Rural locality in Odesa Oblast, Ukraine

Soborne (Соборне), formerly known as Berezyne (Березине; Berezina; Березино), is a rural settlement in Bolhrad Raion, Odesa Oblast, Ukraine. It is located on the left bank of the Kohylnyk. Soborne belongs to Tarutyne settlement hromada, one of the hromadas of Ukraine. Population:

==History==
Until 18 July 2020, Berezyne belonged to Tarutyne Raion. The raion was abolished in July 2020 as part of the administrative reform of Ukraine, which reduced the number of raions of Odesa Oblast to seven. The area of Tarutyne Raion was merged into Bolhrad Raion.

Until 26 January 2024, Berezyne was designated urban-type settlement. On this day, a new law entered into force which abolished this status, and Berezyne became a rural settlement.

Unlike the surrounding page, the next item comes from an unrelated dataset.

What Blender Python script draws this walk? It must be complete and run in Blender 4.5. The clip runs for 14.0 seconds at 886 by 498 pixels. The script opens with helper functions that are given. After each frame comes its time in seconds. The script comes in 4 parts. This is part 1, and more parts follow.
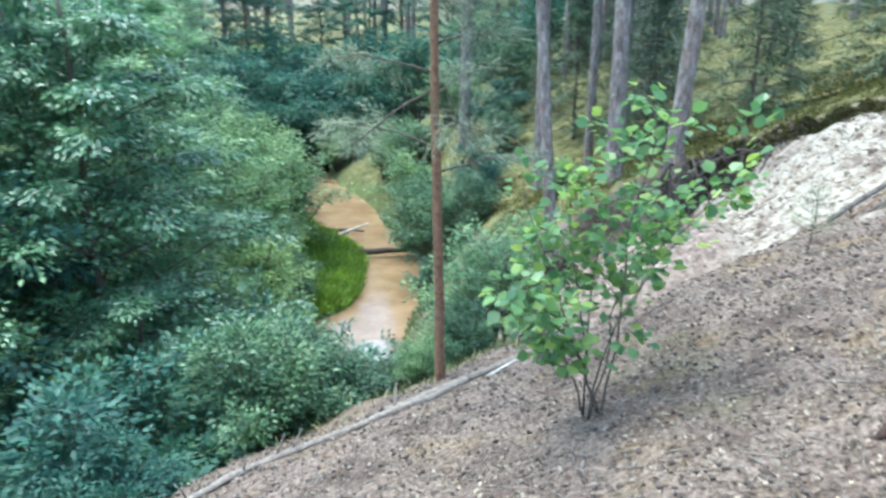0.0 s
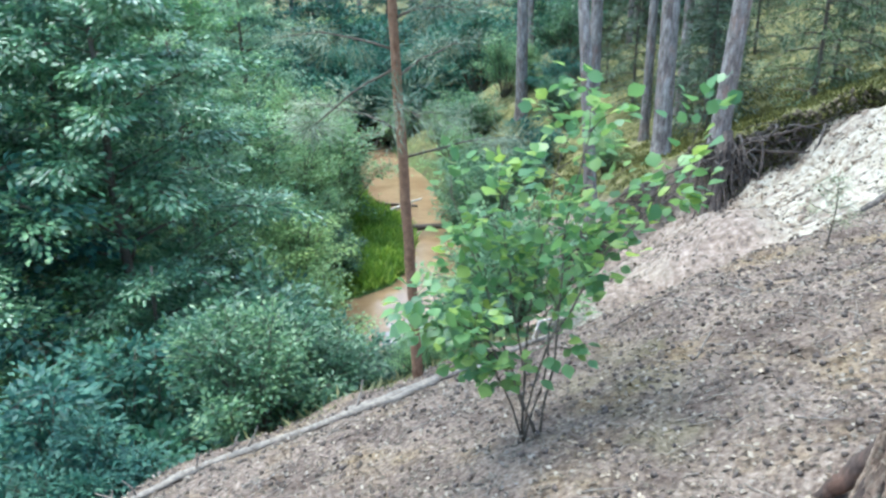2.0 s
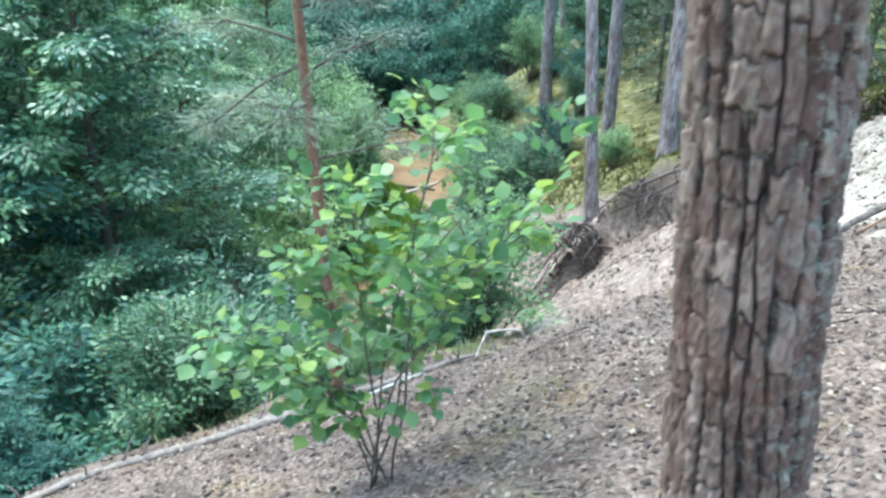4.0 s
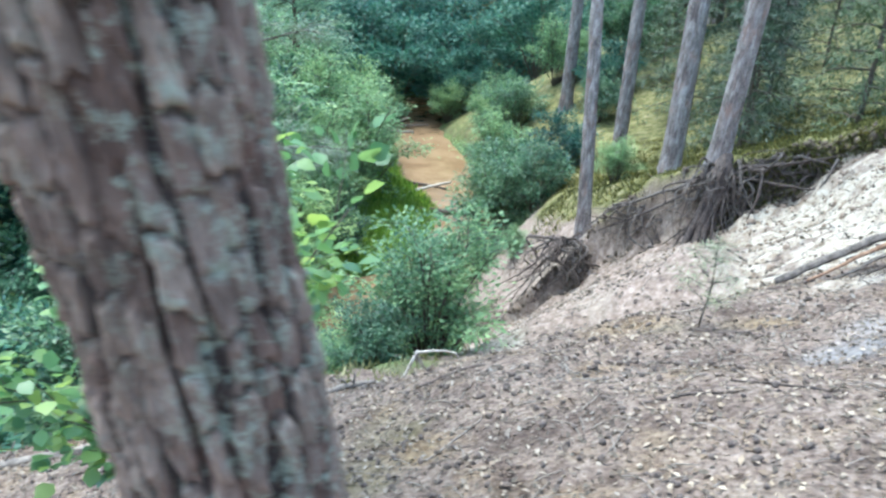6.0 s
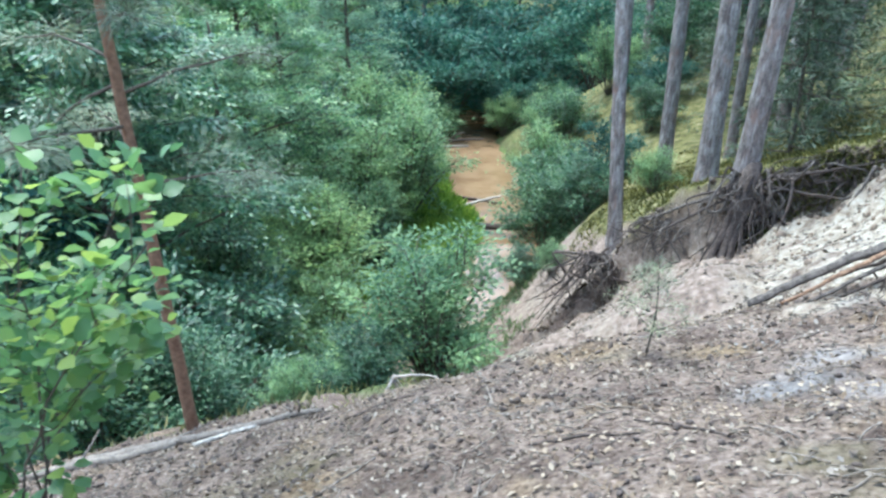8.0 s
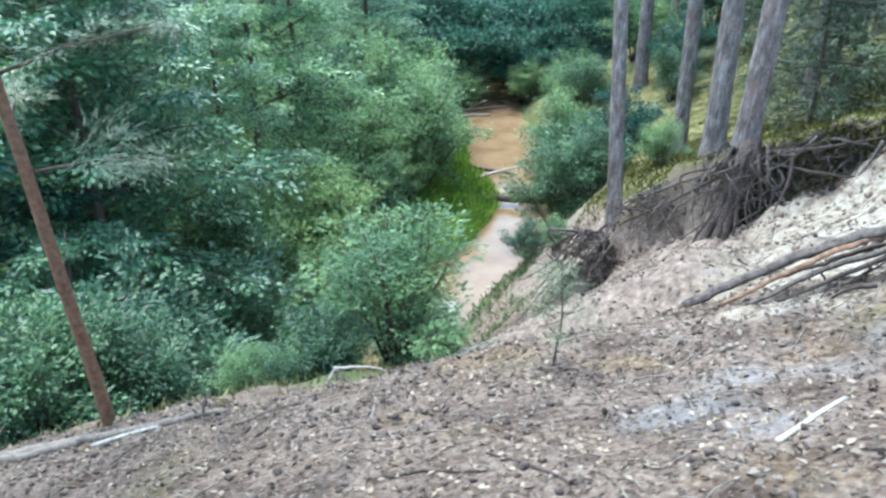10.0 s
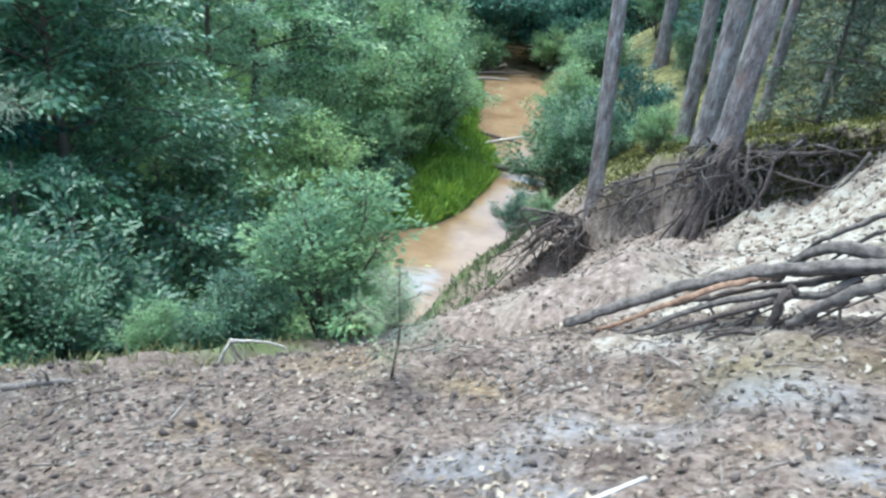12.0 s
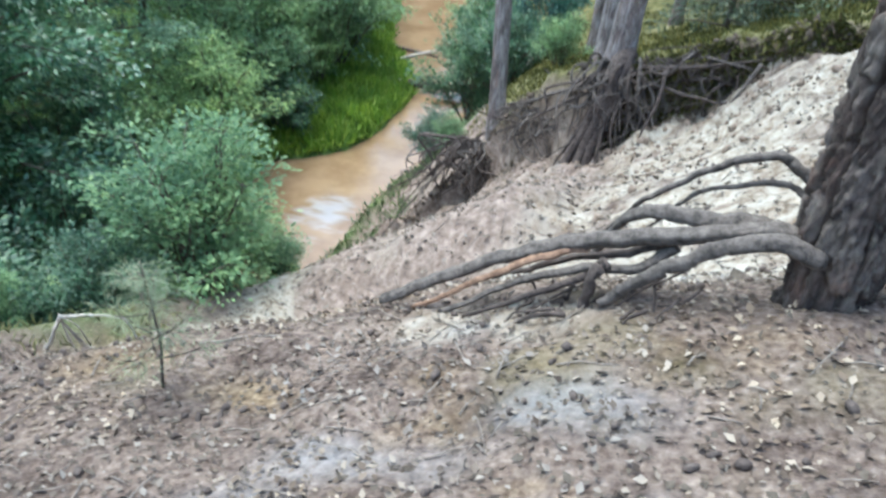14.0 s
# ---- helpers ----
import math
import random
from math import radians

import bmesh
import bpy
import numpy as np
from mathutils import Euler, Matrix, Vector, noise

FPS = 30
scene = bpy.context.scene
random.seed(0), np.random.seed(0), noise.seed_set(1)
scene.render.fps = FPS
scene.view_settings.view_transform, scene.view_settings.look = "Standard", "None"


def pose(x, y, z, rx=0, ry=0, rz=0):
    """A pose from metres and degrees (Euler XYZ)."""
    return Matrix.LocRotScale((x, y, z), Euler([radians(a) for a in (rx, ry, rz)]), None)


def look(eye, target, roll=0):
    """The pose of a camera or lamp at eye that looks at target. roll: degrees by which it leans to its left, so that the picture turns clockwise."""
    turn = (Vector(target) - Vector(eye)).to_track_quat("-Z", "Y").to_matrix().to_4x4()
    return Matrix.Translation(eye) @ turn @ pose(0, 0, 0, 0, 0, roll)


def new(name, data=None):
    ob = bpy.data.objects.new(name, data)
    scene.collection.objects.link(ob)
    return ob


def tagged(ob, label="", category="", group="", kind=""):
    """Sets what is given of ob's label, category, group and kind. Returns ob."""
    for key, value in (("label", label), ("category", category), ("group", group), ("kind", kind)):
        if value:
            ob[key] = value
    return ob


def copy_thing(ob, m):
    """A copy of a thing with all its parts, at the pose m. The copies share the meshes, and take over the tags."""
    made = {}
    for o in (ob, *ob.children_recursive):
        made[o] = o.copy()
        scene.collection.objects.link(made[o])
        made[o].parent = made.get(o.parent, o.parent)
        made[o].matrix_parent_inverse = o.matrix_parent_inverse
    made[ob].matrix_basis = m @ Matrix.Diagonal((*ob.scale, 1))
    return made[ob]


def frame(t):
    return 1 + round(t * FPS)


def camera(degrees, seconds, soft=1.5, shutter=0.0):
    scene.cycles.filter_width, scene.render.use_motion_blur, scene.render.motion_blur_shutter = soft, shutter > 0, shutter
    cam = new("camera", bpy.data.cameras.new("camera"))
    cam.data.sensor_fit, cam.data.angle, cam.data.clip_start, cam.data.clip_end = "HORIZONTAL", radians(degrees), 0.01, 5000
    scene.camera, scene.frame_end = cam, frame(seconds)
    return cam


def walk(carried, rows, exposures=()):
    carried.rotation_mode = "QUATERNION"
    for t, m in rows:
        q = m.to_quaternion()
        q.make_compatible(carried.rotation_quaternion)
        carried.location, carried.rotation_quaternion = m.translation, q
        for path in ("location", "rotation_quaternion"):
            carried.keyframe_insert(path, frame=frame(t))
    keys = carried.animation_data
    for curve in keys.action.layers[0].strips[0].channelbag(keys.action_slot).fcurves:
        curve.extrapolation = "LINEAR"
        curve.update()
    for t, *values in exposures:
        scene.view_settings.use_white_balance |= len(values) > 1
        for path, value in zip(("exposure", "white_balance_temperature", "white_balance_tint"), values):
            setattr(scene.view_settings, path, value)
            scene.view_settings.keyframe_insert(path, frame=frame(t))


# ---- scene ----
cam = camera(62.4, 14.0, soft=2.5, shutter=0.5)
METRES, EYE, TILT, LEAN, TURN = 8.0, 1.5, -18.0, 0.0, 0.0
ROWS = [
    (0.0, 0.0, 0.0, 0.0, 0.0, 0.0, -0.0),
    (0.5, 0.0307, 0.0129, 0.003, 4.22, 0.96, -1.34),
    (1.0, 0.0639, 0.0257, 0.0086, 5.59, -0.61, -2.01),
    (1.5, 0.0941, 0.0491, 0.0117, 5.6, -1.44, -2.21),
    (2.0, 0.1224, 0.0704, 0.0234, 5.96, -2.26, -0.56),
    (4.5, 0.2781, 0.1713, 0.068, 9.52, -4.08, -3.53),
    (5.0, 0.3047, 0.1982, 0.075, 8.3, -3.57, -4.45),
    (5.5, 0.3317, 0.2217, 0.0857, 8.87, -3.77, -3.17),
    (6.0, 0.3658, 0.2378, 0.0917, 12.08, -4.6, -7.24),
    (6.5, 0.3985, 0.2541, 0.0969, 12.77, -3.39, -4.29),
    (7.0, 0.4254, 0.2721, 0.1032, 12.65, -3.03, -5.0),
    (7.5, 0.4573, 0.2856, 0.1076, 18.06, -3.91, -5.84),
    (8.0, 0.4828, 0.3006, 0.1142, 17.94, -4.24, -6.05),
    (10.5, 0.5959, 0.4238, 0.1522, 22.51, -7.96, -7.31),
    (11.0, 0.6203, 0.4494, 0.1591, 24.31, -9.01, -10.28),
    (11.5, 0.6423, 0.4732, 0.1703, 24.39, -10.34, -10.72),
    (12.0, 0.6596, 0.5065, 0.1807, 23.5, -10.67, -11.52),
    (12.5, 0.6782, 0.5369, 0.1919, 23.3, -11.4, -8.42),
    (13.0, 0.7014, 0.5645, 0.2033, 23.06, -10.7, -9.41),
    (13.5, 0.7106, 0.5903, 0.2108, 19.82, -12.08, -9.25),
    (14.0, 0.7174, 0.6165, 0.2208, 18.47, -16.54, -9.25),
]
EXPOSURES = [(0.0, 2.09, 5520, -6), (2.2, 2.09, 5520, -6), (4.5, 2.26, 5520, -5), (6.2, 2.19, 5520, -5), (7.5, 2.00, 5520, -5), (8.1, 2.06, 5520, -5), (10.5, 2.05, 5520, -5), (12.8, 1.92, 5520, -6), (14.0, 1.84, 5680, -4)]
walk(cam, [(t, pose(0, 0, EYE, TILT, LEAN, TURN) @ pose(METRES * x, METRES * y, METRES * z, 90 + pitch, roll, yaw)) for t, x, y, z, yaw, pitch, roll in ROWS], EXPOSURES)

# ---- world and sun: bright hazy daylight ----
SUN_UP, SUN_ROUND = radians(72), radians(290)
world = bpy.data.worlds.new("sky")
scene.world = world
world.use_nodes = True
wn = world.node_tree.nodes
sky = wn.new("ShaderNodeTexSky")
sky.sky_type, sky.sun_disc = "NISHITA", False
sky.sun_elevation, sky.sun_rotation = SUN_UP, SUN_ROUND
sky.air_density, sky.dust_density, sky.ozone_density = 1.0, 3.0, 1.0
wn["Background"].inputs["Strength"].default_value = 0.15
world.node_tree.links.new(sky.outputs[0], wn["Background"].inputs["Color"])
sun = new("sun", bpy.data.lights.new("sun", "SUN"))
sun.data.energy, sun.data.angle, sun.data.color = 1.1, radians(50), (1.0, 0.975, 0.94)
sun_way = Vector((math.sin(SUN_ROUND) * math.cos(SUN_UP), math.cos(SUN_ROUND) * math.cos(SUN_UP), math.sin(SUN_UP)))
sun.matrix_world = look(sun_way * 60, (0, 0, 0))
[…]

In September 2024, by the decision of the Verkhovna Rada, Berezyne was renamed to Soborne.

==Economy==
===Transportation===
Berezyne railway station, located in the settlement, is a terminal station on a railway line from Artsyz, which, in its turn, is a station on the railway connecting Odesa and Izmail. There is infrequent passenger traffic. However, an abandoned railway link between Basarabeasca (Moldova) and Berezyne was rebuilt and reopened for freight traffic in August 2022. This link is 23 km long of which 1.2 km is in Moldova.

The settlement is connected by road with Artsyz, where there are further connections to Odesa. Other roads cross into Moldova.